This Show was on the last full weekend in March.
They finally got their act together and limited the show to 300 artists. That meant nobody was stuck on an outer loop where half the attendees never walked.
We had excellent cool weather, decent crowds, about 15000 total.
Most artists made 6-10x their booth fees.
This is a three day show with no evening hours.
You can setup either on Wed. Or Thursday before the show.
At teardown, you can scrum with the majority to teardown Sunday night, or still better, you can come in early Monday morn and teardown. Which is always my choice. It is mellow and I can park right by my booth. I was out in one hour.
Houston is a major city with at least 50 corporations that have their international headquarters there.
You have millions who live there, but the show is lucky to pull in 15,000 attendees.
They could do better. This is one of the major faults about this show. Too bad they will not take a lesson from the Main Street Fort Worth who brings in close to a half million attendance.
Trouble is Bayou City gets very little corporate backing for their show. Ft. Worth gets oodles.
Also, FW charges no gate fee.
Bayou City (BC) charges a $17 gate fee. Also there is no local parking, so most people have to pay to take bus shuttle to and from the show. They have shuttle stops at nearby shopping centers.
Sunday nite I waited to take free shuttle back to my nearby hotel. I was tearing down next morn.
So I got to talk to the supervisor who controlled all the parking.
He estimated about 1200 people took the shuttle on Friday, about 3000 on both Saturday and Sunday.
He also observed that about 1500 more Ubered their way to and from the show. He says more people are Ubering each year.
He said that if this had been a food related event rather than an art event attendance would be triple.
Houston loves their food a lot more than art.
So that explains why turnout is small.
The Show has a new director and she is sincere and trying to make the show better.
Get corporate funding so you can drop the gate fee to a lower number.
Another interesting trend I noticed.
They got hit with a bad hurricane last fall, and people got insurance money but they were not spending it in big numbers.

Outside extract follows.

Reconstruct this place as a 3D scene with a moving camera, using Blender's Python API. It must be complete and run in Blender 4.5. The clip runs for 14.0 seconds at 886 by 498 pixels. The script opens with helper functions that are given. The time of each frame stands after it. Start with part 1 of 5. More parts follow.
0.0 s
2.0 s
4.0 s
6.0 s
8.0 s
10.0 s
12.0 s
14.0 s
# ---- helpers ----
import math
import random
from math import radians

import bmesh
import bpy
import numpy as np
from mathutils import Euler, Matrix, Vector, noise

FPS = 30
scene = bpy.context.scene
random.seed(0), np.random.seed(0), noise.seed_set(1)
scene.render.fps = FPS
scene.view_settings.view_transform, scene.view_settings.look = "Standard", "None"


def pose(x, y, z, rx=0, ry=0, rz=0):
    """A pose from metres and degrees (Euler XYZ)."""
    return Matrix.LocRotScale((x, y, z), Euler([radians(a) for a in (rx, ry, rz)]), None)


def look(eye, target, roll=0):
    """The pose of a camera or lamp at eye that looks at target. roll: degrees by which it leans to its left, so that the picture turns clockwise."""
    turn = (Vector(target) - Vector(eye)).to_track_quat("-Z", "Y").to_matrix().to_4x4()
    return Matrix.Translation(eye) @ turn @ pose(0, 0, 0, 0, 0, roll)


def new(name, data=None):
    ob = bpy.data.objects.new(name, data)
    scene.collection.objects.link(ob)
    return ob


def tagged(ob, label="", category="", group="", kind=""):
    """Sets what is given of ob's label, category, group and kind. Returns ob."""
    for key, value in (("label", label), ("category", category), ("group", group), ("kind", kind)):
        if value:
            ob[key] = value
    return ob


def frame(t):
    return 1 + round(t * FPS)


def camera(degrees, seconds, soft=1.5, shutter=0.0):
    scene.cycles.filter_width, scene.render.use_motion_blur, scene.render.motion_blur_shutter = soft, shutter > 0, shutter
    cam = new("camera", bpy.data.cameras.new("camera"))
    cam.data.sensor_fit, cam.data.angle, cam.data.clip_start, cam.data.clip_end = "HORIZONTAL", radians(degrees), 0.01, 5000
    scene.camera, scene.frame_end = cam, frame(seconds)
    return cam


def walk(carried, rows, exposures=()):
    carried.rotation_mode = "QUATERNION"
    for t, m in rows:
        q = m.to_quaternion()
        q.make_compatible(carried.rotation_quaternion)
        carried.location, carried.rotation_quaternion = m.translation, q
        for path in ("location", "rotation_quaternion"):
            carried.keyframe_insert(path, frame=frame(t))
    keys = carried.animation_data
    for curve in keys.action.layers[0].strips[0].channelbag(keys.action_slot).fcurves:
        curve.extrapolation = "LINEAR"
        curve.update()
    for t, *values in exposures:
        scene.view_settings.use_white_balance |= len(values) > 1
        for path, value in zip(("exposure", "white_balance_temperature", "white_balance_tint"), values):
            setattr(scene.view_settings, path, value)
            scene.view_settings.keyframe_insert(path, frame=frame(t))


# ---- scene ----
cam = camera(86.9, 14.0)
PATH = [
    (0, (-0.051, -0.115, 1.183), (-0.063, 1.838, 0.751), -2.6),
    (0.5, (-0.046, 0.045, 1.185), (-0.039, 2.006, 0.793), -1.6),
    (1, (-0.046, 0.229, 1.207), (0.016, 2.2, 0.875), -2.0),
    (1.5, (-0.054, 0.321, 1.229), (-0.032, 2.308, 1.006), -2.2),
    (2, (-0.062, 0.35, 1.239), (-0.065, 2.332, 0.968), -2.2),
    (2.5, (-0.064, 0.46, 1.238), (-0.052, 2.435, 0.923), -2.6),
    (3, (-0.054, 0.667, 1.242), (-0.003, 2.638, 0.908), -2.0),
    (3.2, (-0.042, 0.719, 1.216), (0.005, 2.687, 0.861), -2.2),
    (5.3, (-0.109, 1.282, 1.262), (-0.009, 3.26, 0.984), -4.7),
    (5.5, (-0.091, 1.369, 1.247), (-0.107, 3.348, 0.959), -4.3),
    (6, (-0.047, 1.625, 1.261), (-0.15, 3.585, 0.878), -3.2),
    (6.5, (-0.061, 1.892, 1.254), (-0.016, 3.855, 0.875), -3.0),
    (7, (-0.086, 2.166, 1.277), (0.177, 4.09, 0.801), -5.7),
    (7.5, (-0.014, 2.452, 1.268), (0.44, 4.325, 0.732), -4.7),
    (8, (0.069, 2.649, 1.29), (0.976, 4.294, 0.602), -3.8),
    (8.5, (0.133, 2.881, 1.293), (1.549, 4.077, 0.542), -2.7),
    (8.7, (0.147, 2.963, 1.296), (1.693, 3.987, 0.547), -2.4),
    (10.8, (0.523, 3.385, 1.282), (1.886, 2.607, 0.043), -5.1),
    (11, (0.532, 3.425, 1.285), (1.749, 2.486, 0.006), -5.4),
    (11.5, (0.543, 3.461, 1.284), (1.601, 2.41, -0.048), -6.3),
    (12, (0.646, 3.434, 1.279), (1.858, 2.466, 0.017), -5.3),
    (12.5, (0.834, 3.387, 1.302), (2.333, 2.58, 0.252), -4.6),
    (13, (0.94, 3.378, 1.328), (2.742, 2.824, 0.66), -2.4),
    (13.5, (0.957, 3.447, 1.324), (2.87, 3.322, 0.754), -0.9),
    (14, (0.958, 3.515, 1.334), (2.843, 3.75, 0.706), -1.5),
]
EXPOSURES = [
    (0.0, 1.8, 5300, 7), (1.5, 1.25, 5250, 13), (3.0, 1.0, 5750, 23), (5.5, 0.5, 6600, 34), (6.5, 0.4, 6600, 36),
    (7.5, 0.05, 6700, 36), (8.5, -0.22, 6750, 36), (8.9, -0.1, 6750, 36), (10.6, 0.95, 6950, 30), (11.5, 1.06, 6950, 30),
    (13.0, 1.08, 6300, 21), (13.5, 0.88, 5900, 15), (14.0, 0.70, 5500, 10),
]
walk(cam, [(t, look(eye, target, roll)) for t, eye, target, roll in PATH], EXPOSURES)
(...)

I remember after Hurricane Andrew hit a Miami, the insurance money was flowing at all the spring shows. Most artists had monster Coconut Grove’s sales.
Houston is no Miami—too bad.
Meanwhile let me tell you about the show.
Everybody has storage space in the rear of the booth. Side to side, you are lucky if you can get your hand in to zipper up.
A lot of artists have double booths at BC.
The Show is on a totally paved circular path in an inner city park—Memorial Park.
My neighbor on Friday who did fused glass hit the jackpot when a customer came in and bought her biggest piece for $8500. She was ecstatic.
I sold steadily all three days, but most my sales came out of the bins. I sold very few framed pieces which were in the $150-$500 range.
I did not see a lot of big pieces go by. I think craft artists made better big sales there as compared to 2-D.
Most artists were happy and made $4-$10,000 at this show.
I shared a room with Vic Edwards at the show hotel about a mile away. We got it for about $100 per day with a great free breakfest everyday plus a free bus shuttle ride to and from the show.
To top it off, there was a fantastic sushi restaurant in the adjacent hotel parking lot and we ate there every night.